[AIM OF THE TASK] How many lines of these entries hold the string "part"? Answer with the number alone.

** begin **

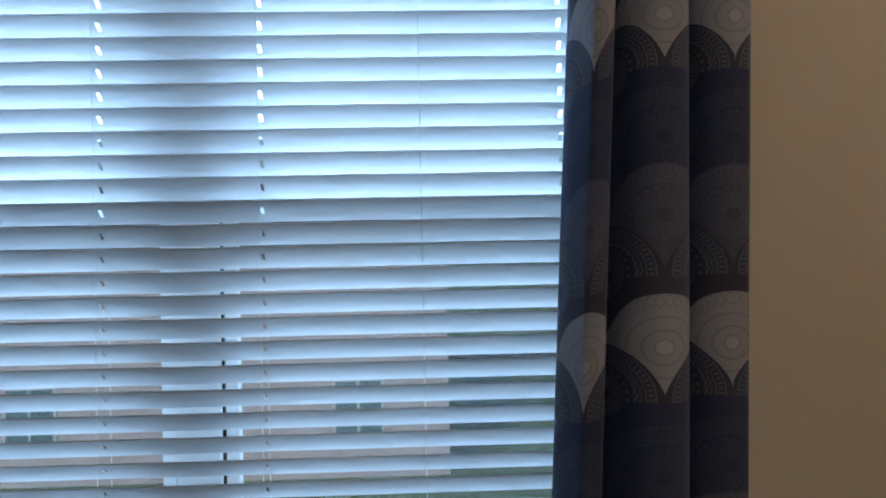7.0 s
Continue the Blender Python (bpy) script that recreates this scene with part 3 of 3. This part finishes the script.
# ---- outside ----
bm = bmesh.new()
box(bm, -1500, 1500, -1500, 1500, -3.4, -3.0)
tagged(part("ground", bm, LAWN), "green mown lawn around the houses", "ground", kind="structure")
tagged(boxed("road", (-300, 300, 24, 30, -3.0, -2.985), ASPHALT), "grey asphalt street past the lawn", "road", kind="structure")


def house(at, turn, w, d, h, label, columns=(-0.32, 0.0, 0.32), glass=(1.5, 1.0, 1.45), rise=0.38):
    """Hipped house; columns: window places as shares of the width; glass: window width, sill and height."""
    root = tagged(empty("house"), label, "house")
    boxed("wall", (-w / 2, w / 2, 0, d, 0, h), SIDING, root)
    bm = bmesh.new()
    e = 0.5
    v = [bm.verts.new(p) for p in ((-w / 2 - e, -e, h), (w / 2 + e, -e, h), (w / 2 + e, d + e, h), (-w / 2 - e, d + e, h), (-w / 2 + d * 0.45, d / 2, h + d * rise), (w / 2 - d * 0.45, d / 2, h + d * rise))]
    for f in ((0, 1, 5, 4), (1, 2, 5), (2, 3, 4, 5), (3, 0, 4), (3, 2, 1, 0)):
        bm.faces.new([v[i] for i in f])
    part("roof", bm, ROOF, root)
    gw, sill, gh = glass
    for z in (sill, sill + 2.9) if h > 5 else (sill,):
        for share in columns:
            x = w * share
            win = boxed("window", (x - gw / 2, x + gw / 2, -0.06, 0.05, z, z + gh), VINYL, root)
            for sx in (-1, 1):
                boxed("pane", (x + sx * gw * 0.24 - gw * 0.21, x + sx * gw * 0.24 + gw * 0.21, -0.08, -0.05, z + 0.08, z + gh - 0.08), DARKGLASS, win)
    root.matrix_world = pose(*at, 0, 0, turn)
    return root


house((-9.1, 12.0, -3), 0, 19, 8, 4.6, "pale house with a low hipped roof facing the window", (-0.23, 0.09, 0.41), (0.95, 0.7, 1.2), 0.20)
house((16, 38, -3), 0, 13, 9, 3.0, "pale single-storey house with a grey roof")
house((31, 37, -3), 0, 12, 9, 5.6, "pale two-storey house farther along the street")
house((-26, 12, -3), 0, 12, 9, 5.6, "pale two-storey house next along the street")
house((24, 6, -3), -90, 13, 9, 3.0, "pale single-storey neighbouring house with a grey roof")
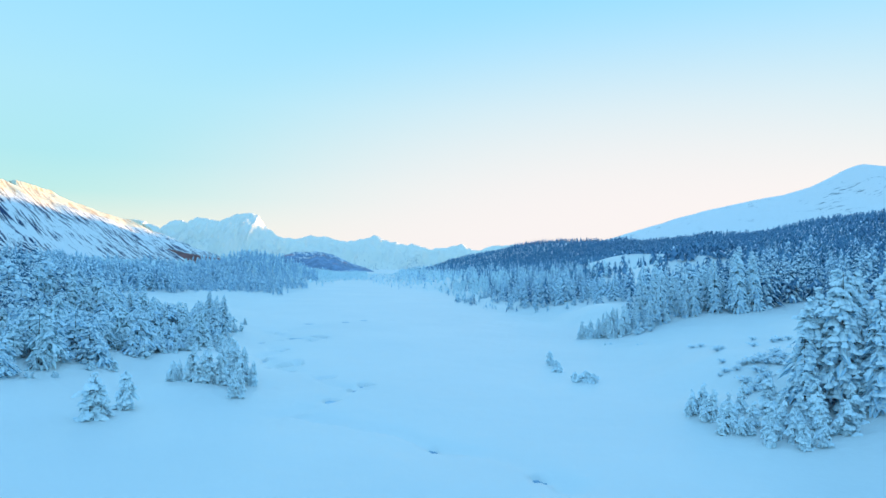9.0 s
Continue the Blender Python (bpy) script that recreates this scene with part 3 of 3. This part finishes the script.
def forest(name, x, y, kind, label, seed, green=M_WOOD, tall=1.0, vary=(0.55, 1.28)):
    """Trees past counting, as one mesh. kind: a function that gives one tree's needles and snow for a seed."""
    rng = np.random.default_rng(seed)
    kinds = []
    for k in range(6):
        (nv, nf), (sv, sf) = kind(seed + k)
        kinds.append((np.concatenate([nv, sv]), np.concatenate([nf, sf + len(nv)]), np.r_[np.zeros(len(nf), int), np.ones(len(sf), int)]))
    high, z = tall * tree_height(x, y) * rng.uniform(*vary, len(x)), land(x, y)
    pick, turn, fat = rng.integers(0, 6, len(x)), rng.uniform(0, 6.28, len(x)), rng.uniform(0.85, 1.25, len(x))
    V, F, W, at = [], [], [], 0
    for k, (v, f, which) in enumerate(kinds):
        i = np.flatnonzero(pick == k)
        c, s = np.cos(turn[i])[:, None], np.sin(turn[i])[:, None]
        r = (high[i] * fat[i])[:, None]
        X = (v[None, :, 0] * c - v[None, :, 1] * s) * r + x[i][:, None]
        Y = (v[None, :, 0] * s + v[None, :, 1] * c) * r + y[i][:, None]
        Z = v[None, :, 2] * high[i][:, None] + z[i][:, None] - 0.1
        V.append(np.stack([X, Y, Z], -1).reshape(-1, 3))
        F.append((f[None] + (np.arange(len(i)) * len(v))[:, None, None]).reshape(-1, 3) + at)
        W.append(np.tile(which, len(i)))
        at += len(i) * len(v)
    ob = new(name, mesh_from(name, np.concatenate(V), np.concatenate(F), [green, M_SNOW], True, np.concatenate(W)))
    return tagged(ob, label, "forest", kind="stuff")


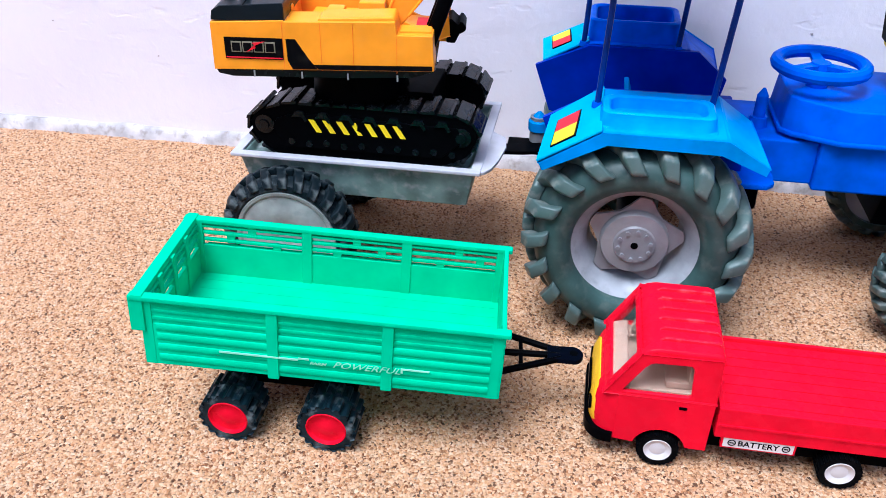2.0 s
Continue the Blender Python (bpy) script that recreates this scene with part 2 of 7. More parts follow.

** end **

[RESPONSE] 5